(Clips as scene scripts)
------------------------
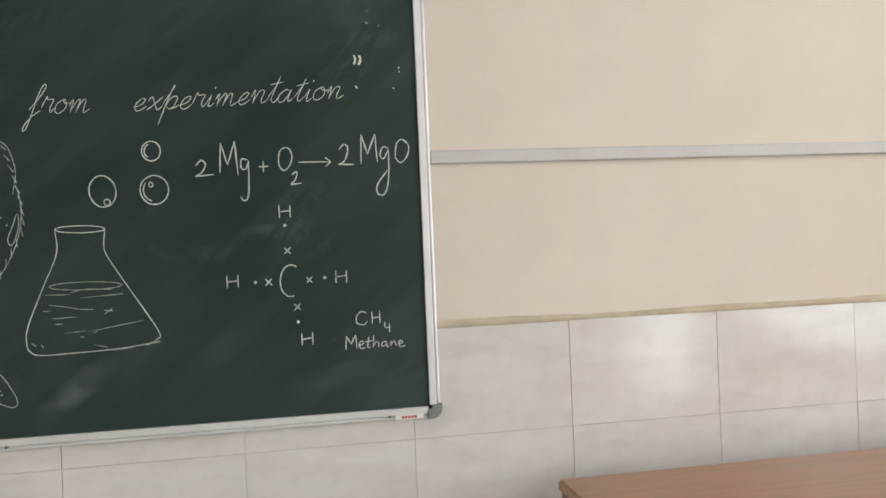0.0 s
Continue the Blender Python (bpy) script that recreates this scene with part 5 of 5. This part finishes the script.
plate([(-2.484, 1.8002), (-2.268, 1.8002), (-2.260, 1.808), (-2.272, 1.821), (-2.30, 1.825), (-2.40, 1.818), (-2.480, 1.806)], -0.001, bm, thick=0.06)
bmesh.ops.bevel(bm, geom=bm.edges[:], offset=0.002, segments=2, affect="EDGES")
part("router_body", bm, M_BLACK, router)
part("antenna", cyl((-2.280, -0.058, 1.814), (-2.256, -0.058, 1.805), 0.007, 0.006, 12), M_BLACK, router)
part("maker_ridge", box(-2.44, -2.33, -0.0628, -0.0608, 1.8045, 1.806), M_GLOSSBLACK, router)

casing = thing("cable_casing", (-2.25, 0, 1.74), "short white pvc cable casing beside the socket board", "cable casing")
part("channel", box(-2.281, -2.236, -0.014, -0.001, 1.741, 1.771, 0.002), M_PVC, casing)
casing2 = thing("cable_casing", (1.6, 0, 1.77), "long off-white pvc cable casing along the cream wall", "cable casing")
part("channel", box(BX1 + 0.004, X1, -0.012, -0.0005, 1.7505, 1.7875, 0.002), M_PVC, casing2)
part("cover_strip", box(BX1 + 0.004, X1, -0.0155, -0.011, 1.7525, 1.7855, 0.002), M_PVC, casing2)

# cable coil hanging behind the display's edge
coil = thing("cable_coil", (-2.525, 0, 1.75), "coiled black cable hanging beside the display", "cable")
part("coil", tube([(-2.572, -0.040, 1.815), (-2.556, -0.045, 1.800), (-2.540, -0.045, 1.777), (-2.544, -0.045, 1.757), (-2.562, -0.04, 1.752), (-2.562, -0.045, 1.775), (-2.547, -0.05, 1.785), (-2.541, -0.05, 1.765), (-2.554, -0.045, 1.735), (-2.568, -0.04, 1.70)], 0.0050), M_CABLE, coil, smooth=True)
part("adapter", box(-2.566, -2.546, -0.055, -0.028, 1.755, 1.790, 0.008, 3), M_BLACK, coil)
part("tie", tube([(-2.559, -0.058, 1.79), (-2.552, -0.060, 1.805), (-2.553, -0.060, 1.82), (-2.562, -0.055, 1.822)], 0.0022, 8), M_WHITE, coil, "white cable tie", smooth=True)

# ---------------------------------------------------------------- lower junction box and display lead
jb = thing("junction_box", (-2.243, 0, 0.935), "white plastic junction box on the tiles", "junction box")
part("box_body", box(-2.300, -2.187, -0.052, -0.0085, 0.936, 1.034, 0.004, 2), M_WHITE, jb)
part("box_cover", box(-2.296, -2.191, -0.056, -0.051, 0.940, 1.030, 0.003, 2), M_WHITE, jb)
for x, z in ((-2.285, 1.019), (-2.202, 0.951), (-2.272, 1.019)):
    part("screw", cyl((x, -0.0555, z), (x, -0.0570, z), 0.0028, seg=10), M_STEEL, jb)
part("gland", cyl((-2.262, -0.055, 0.977), (-2.262, -0.070, 0.977), 0.009, seg=14), M_GREYPLASTIC, jb)
lead = thing("display_lead", (-2.5, 0, 0.9), "grey power lead sagging from display to junction box", "cable")
part("lead", tube([(-2.742, -0.055, 1.20), (-2.746, -0.035, 1.15), (-2.738, -0.022, 1.08), (-2.700, -0.018, 1.015), (-2.633, -0.016, 0.958), (-2.55, -0.016, 0.912), (-2.45, -0.018, 0.888), (-2.37, -0.030, 0.905), (-2.305, -0.060, 0.955), (-2.262, -0.070, 0.977)], 0.0046), M_GREYCABLE, lead, smooth=True)

# ---------------------------------------------------------------- paper gift cut-outs on the board's corners
def gift(x, z, w, h, turn, label, ribbon_shift=0.0):
    g = thing("gift_cutout", (x, -0.033, z), label, "paper decoration", "paper gifts on the board")
    c, s = math.cos(radians(turn)), math.sin(radians(turn))

    def tr(pts):
        return [(x + a * c - b * s, z + a * s + b * c) for a, b in pts]

    def quad(x0, x1, z0, z1):
        return tr([(x0, z0), (x1, z0), (x1, z1), (x0, z1)])
    part("card", plate(quad(-w / 2, w / 2, -h / 2, h / 2), -0.0342, thick=0.0012), M_BLUECARD, g, "pale blue card")
    r = 0.011
    part("ribbon", plate(quad(-r + ribbon_shift, r + ribbon_shift, -h / 2 - 0.001, h / 2 + 0.002), -0.0356, thick=0.0006), M_PURPLE, g, "violet paper strip")
    part("ribbon", plate(quad(-w / 2 - 0.001, w / 2 + 0.001, -r, r), -0.0364, thick=0.0006), M_PURPLE, g, "violet paper strip")
    for k in (-1, 1):
        bow = tr([(ribbon_shift - k * 0.004, h / 2 - 0.004), (ribbon_shift + k * 0.010, h / 2 - 0.004), (ribbon_shift + k * 0.034, h / 2 + 0.010), (ribbon_shift + k * 0.027, h / 2 + 0.020), (ribbon_shift + k * 0.002, h / 2 + 0.008)])
        part("bow", plate(bow, -0.0372 - 0.0006 * (k + 1), thick=0.0006), M_PURPLE, g)


gift(-2.206, 2.220, 0.088, 0.080, 0.0, "pale blue paper gift with violet ribbon on the board corner")
gift(0.155, 2.234, 0.085, 0.074, 0.0, "pale blue paper gift with violet ribbon on the upper frame corner")
gift(-2.200, 1.096, 0.079, 0.068, 5.0, "slightly tilted pale blue paper gift at the board's bottom corner", 0.004)

# ---------------------------------------------------------------- demonstration table
table = thing("demonstration_table", (1.25, -0.5, 0), "reddish brown laminate demonstration table by the tiled wall", "table")
part("table_top", box(0.462, 2.25, -0.86, -0.160, 0.868, 0.900, 0.004, 2), M_WOOD, table, "reddish brown laminate top")
part("edge_band", box(0.459, 2.253, -0.863, -0.157, 0.872, 0.893, 0.002, 1), M_WOOD, table)
for x in (0.50, 2.20):
    for y in (-0.81, -0.18):
        part("leg", box(x - 0.03, x + 0.03, y - 0.03, y + 0.03, 0, 0.868, 0.003, 1), M_WOODDARK, table)
for y in (-0.81, -0.18):
    part("rail", box(0.53, 2.17, y - 0.012, y + 0.012, 0.76, 0.868), M_WOODDARK, table)

# ---------------------------------------------------------------- nail holes and dabs on the wall
bm = bmesh.new()
for x, z, r in ((-3.40, 2.255, 0.004), (-3.336, 2.262, 0.0045), (-2.346, 2.259, 0.004), (-3.441, 1.072, 0.003), (-2.358, 1.075, 0.0035), (-3.336, 0.927, 0.003), (-4.64, 2.262, 0.003), (-4.56, 2.268, 0.004), (0.552, 2.274, 0.003), (0.572, 2.264, 0.0035), (-0.472, 2.288, 0.003)):
    cyl((x, -0.0005 if z > 1.3 else -0.0078, z), (x, -0.0015 if z > 1.3 else -0.0092, z), r, r * 0.6, 9, bm)
tagged(finish(bm, "nail_holes", M_SOIL), "small dark nail holes and specks in the wall", "wall marks", kind="stuff")

# ---------------------------------------------------------------- the single tiles of the dado
def tile_mesh(w, h):
    me = bpy.data.meshes.new("tile")
    bm = box(0, w, -0.0075, -0.0015, 0, h, 0.0007, 1)
    bm.to_mesh(me)
    bm.free()
    me.materials.append(M_TILE)
    return me


FULL = tile_mesh(PITCH - GAP, ROW - GAP)
trnd = random.Random(11)
k0 = math.ceil((X0 + 3.063) / PITCH)
k1 = math.floor((X1 + 3.063) / PITCH)
for row in range(4):
    for k in range(k0, k1):
        t = new("tile", FULL)
        t.parent = dado
        t.location = (-3.063 + k * PITCH + GAP / 2, trnd.uniform(-0.0006, 0.0006), 0.1 + row * ROW + GAP / 2)
        t.rotation_euler = (trnd.uniform(-0.002, 0.002), trnd.uniform(-0.0015, 0.0015), trnd.uniform(-0.002, 0.002))
for x, w in ((X0, -3.063 + k0 * PITCH - X0 - GAP / 2), (-3.063 + k1 * PITCH + GAP / 2, X1 + 3.063 - k1 * PITCH - GAP / 2)):
    me = tile_mesh(w, ROW - GAP)
    for row in range(4):
        t = new("tile", me)
        t.parent, t.location = dado, (x, 0, 0.1 + row * ROW + GAP / 2)
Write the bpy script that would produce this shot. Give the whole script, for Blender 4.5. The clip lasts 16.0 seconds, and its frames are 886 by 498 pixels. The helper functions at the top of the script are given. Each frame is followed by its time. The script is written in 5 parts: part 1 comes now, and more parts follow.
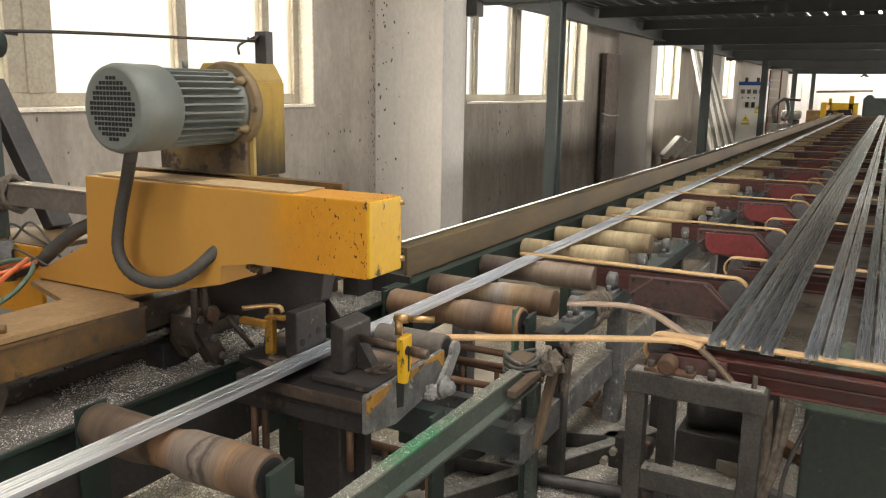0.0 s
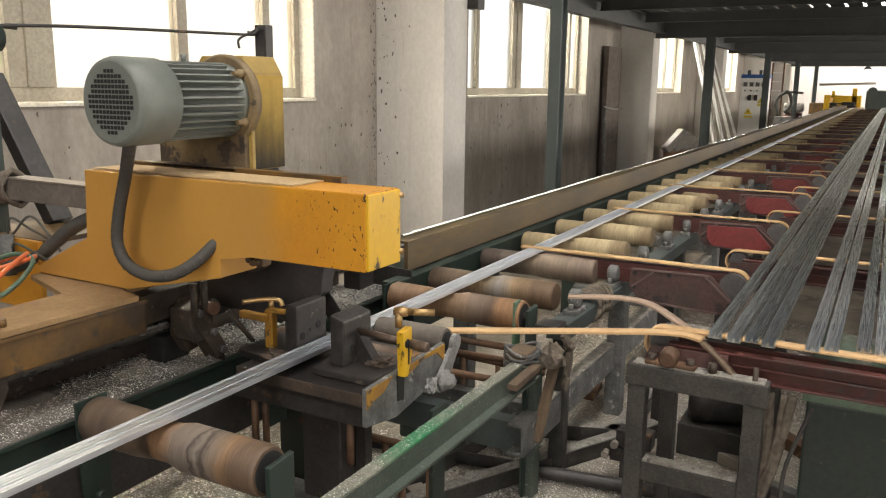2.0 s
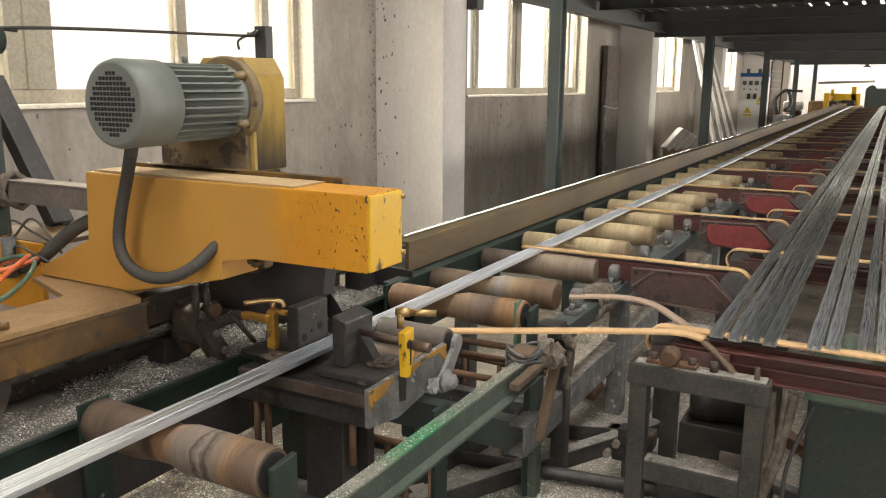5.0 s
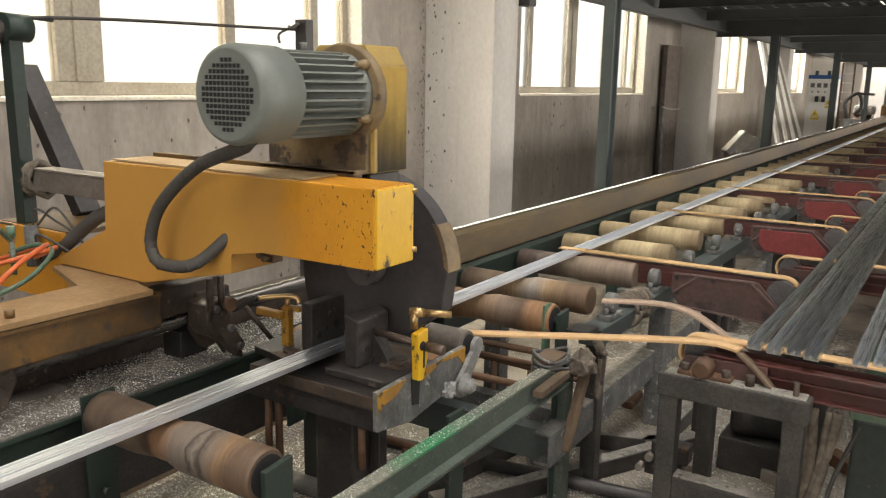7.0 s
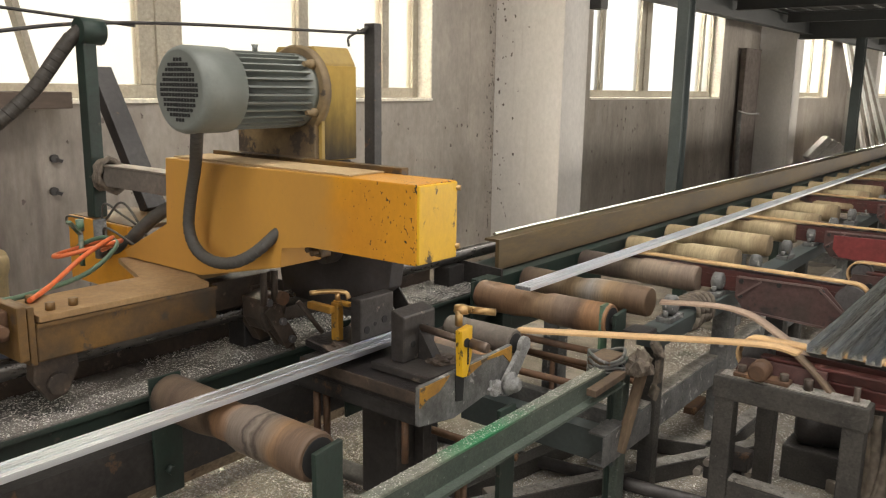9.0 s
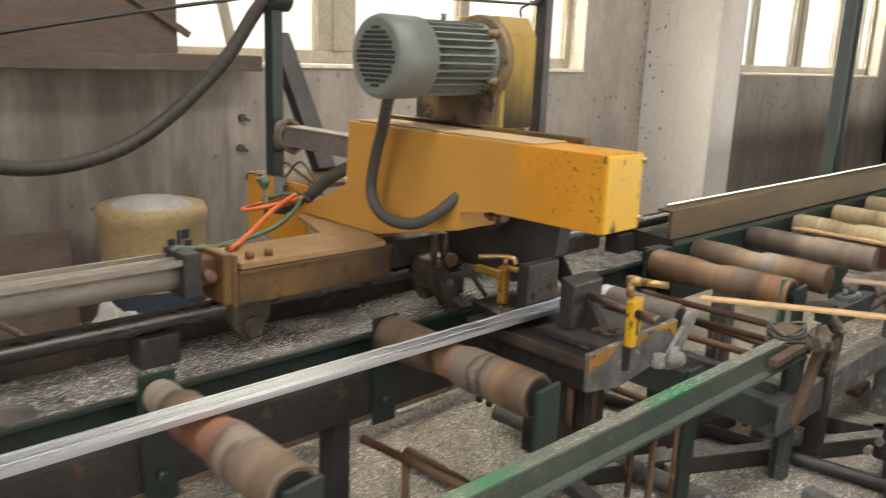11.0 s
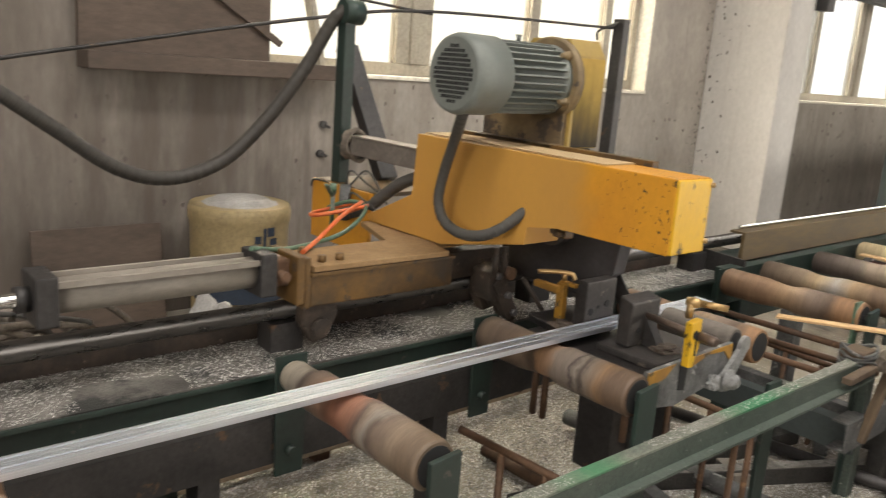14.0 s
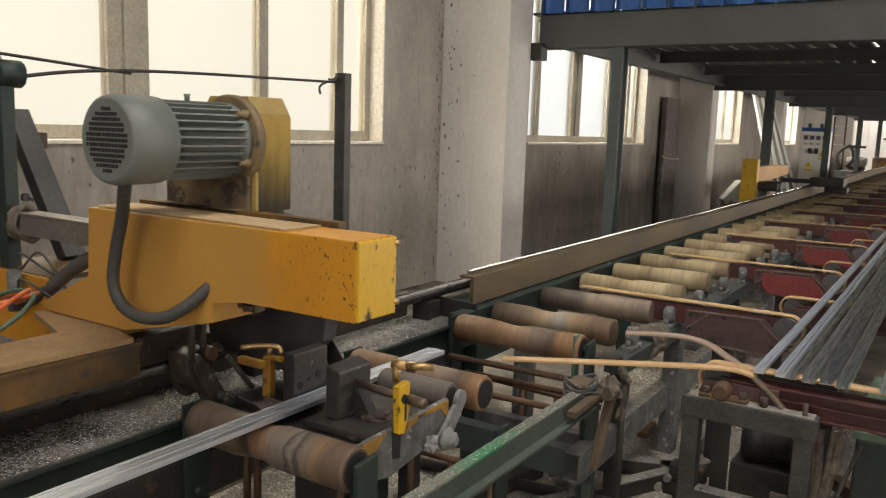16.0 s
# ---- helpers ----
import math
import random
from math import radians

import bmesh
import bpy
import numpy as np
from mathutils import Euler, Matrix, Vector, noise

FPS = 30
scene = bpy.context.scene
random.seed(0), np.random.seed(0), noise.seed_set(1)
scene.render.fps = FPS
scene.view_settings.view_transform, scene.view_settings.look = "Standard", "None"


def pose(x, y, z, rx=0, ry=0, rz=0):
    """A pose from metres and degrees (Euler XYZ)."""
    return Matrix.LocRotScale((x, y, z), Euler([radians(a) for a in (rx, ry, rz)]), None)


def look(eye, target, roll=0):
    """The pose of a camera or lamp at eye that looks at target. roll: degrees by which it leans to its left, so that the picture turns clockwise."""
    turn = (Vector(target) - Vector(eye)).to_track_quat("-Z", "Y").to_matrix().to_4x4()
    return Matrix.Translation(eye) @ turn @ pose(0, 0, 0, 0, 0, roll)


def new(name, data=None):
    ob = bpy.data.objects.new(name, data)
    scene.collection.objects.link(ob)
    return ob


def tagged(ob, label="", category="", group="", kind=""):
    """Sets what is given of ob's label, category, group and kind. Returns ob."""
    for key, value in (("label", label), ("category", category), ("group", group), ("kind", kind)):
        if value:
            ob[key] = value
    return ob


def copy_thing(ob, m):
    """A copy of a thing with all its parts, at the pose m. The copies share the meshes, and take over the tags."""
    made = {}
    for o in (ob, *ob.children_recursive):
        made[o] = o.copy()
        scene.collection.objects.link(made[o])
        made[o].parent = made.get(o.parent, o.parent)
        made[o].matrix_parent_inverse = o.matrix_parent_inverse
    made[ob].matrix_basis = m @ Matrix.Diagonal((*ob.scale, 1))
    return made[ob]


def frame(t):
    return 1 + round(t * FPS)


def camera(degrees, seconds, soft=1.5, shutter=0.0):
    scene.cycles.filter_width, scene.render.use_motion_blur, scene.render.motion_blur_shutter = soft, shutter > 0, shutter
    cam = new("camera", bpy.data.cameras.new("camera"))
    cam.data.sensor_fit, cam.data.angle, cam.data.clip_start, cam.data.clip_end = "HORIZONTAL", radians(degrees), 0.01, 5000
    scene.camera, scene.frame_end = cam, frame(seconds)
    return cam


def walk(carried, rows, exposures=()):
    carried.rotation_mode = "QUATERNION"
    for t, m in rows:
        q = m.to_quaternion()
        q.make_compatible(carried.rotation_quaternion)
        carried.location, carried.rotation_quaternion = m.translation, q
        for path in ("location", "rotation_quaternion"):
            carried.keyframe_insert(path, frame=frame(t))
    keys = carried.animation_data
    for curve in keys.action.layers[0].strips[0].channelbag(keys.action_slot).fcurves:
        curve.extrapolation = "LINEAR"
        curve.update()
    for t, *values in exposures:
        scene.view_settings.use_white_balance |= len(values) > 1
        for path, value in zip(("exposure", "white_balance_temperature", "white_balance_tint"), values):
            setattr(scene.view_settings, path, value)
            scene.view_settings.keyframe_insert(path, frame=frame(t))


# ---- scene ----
cam = camera(57.5, 16.0, soft=1.15, shutter=0.5)
PATH = [
    (0, (0.043, 0.073, 1.621), (-0.895, 1.796, 1.232), 0.9),
    (0.5, (0.046, 0.072, 1.622), (-0.896, 1.793, 1.231), 0.8),
    (1, (0.044, 0.076, 1.618), (-0.898, 1.796, 1.222), 0.8),
    (1.5, (0.044, 0.079, 1.616), (-0.897, 1.797, 1.215), 0.7),
    (2, (0.047, 0.079, 1.617), (-0.895, 1.797, 1.214), 0.7),
    (2.5, (0.047, 0.076, 1.618), (-0.894, 1.795, 1.215), 0.6),
    (3, (0.048, 0.076, 1.617), (-0.892, 1.795, 1.216), 0.4),
    (3.5, (0.052, 0.08, 1.619), (-0.886, 1.8, 1.219), 0.2),
    (6, (0.04, 0.074, 1.618), (-0.92, 1.779, 1.205), 1.1),
    (6.5, (0.048, 0.127, 1.6), (-0.96, 1.803, 1.179), 1.2),
    (7, (0.083, 0.191, 1.6), (-0.979, 1.836, 1.195), 1.0),
    (7.5, (0.116, 0.221, 1.596), (-1.001, 1.832, 1.201), 0.8),
    (8, (0.143, 0.207, 1.585), (-1.011, 1.792, 1.19), 0.6),
    (10.5, (0.102, 0.054, 1.589), (-1.234, 1.477, 1.152), 1.9),
    (11, (0.069, -0.072, 1.584), (-1.333, 1.274, 1.111), 2.1),
    (11.5, (0.04, -0.238, 1.579), (-1.425, 1.025, 1.071), 2.8),
    (12, (0.035, -0.319, 1.581), (-1.494, 0.862, 1.066), 3.6),
    (12.5, (0.023, -0.352, 1.586), (-1.549, 0.777, 1.081), 4.2),
    (13, (0.036, -0.347, 1.591), (-1.529, 0.798, 1.099), 4.6),
    (13.5, (0.05, -0.326, 1.595), (-1.476, 0.876, 1.12), 4.5),
    (14, (0.058, -0.312, 1.592), (-1.402, 0.979, 1.144), 4.4),
    (14.5, (0.069, -0.258, 1.606), (-1.275, 1.167, 1.204), 4.0),
    (15, (0.099, -0.225, 1.628), (-1.117, 1.324, 1.284), 3.4),
    (15.5, (0.105, -0.176, 1.628), (-1.005, 1.459, 1.323), 2.5),
    (16, (0.098, -0.114, 1.617), (-0.965, 1.554, 1.32), 1.9),
]
walk(cam, [(t, look(eye, target, roll)) for t, eye, target, roll in PATH], [(0, 0.17), (6, 0.24), (8.2, 0.13), (10.5, 0.19), (11.5, 0.40), (12.5, 0.46), (14, 0.26), (15, -0.15), (16, -0.30)])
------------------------
*WHAT IS REQUIRED*. Copy the records above from the first line through the line containing "1.7855, 0.002), M_PVC, casing2)", both included, and leave out any pictures.

*EXERCISE ANSWER*.
0.0 s
Continue the Blender Python (bpy) script that recreates this scene with part 5 of 5. This part finishes the script.
plate([(-2.484, 1.8002), (-2.268, 1.8002), (-2.260, 1.808), (-2.272, 1.821), (-2.30, 1.825), (-2.40, 1.818), (-2.480, 1.806)], -0.001, bm, thick=0.06)
bmesh.ops.bevel(bm, geom=bm.edges[:], offset=0.002, segments=2, affect="EDGES")
part("router_body", bm, M_BLACK, router)
part("antenna", cyl((-2.280, -0.058, 1.814), (-2.256, -0.058, 1.805), 0.007, 0.006, 12), M_BLACK, router)
part("maker_ridge", box(-2.44, -2.33, -0.0628, -0.0608, 1.8045, 1.806), M_GLOSSBLACK, router)

casing = thing("cable_casing", (-2.25, 0, 1.74), "short white pvc cable casing beside the socket board", "cable casing")
part("channel", box(-2.281, -2.236, -0.014, -0.001, 1.741, 1.771, 0.002), M_PVC, casing)
casing2 = thing("cable_casing", (1.6, 0, 1.77), "long off-white pvc cable casing along the cream wall", "cable casing")
part("channel", box(BX1 + 0.004, X1, -0.012, -0.0005, 1.7505, 1.7875, 0.002), M_PVC, casing2)
part("cover_strip", box(BX1 + 0.004, X1, -0.0155, -0.011, 1.7525, 1.7855, 0.002), M_PVC, casing2)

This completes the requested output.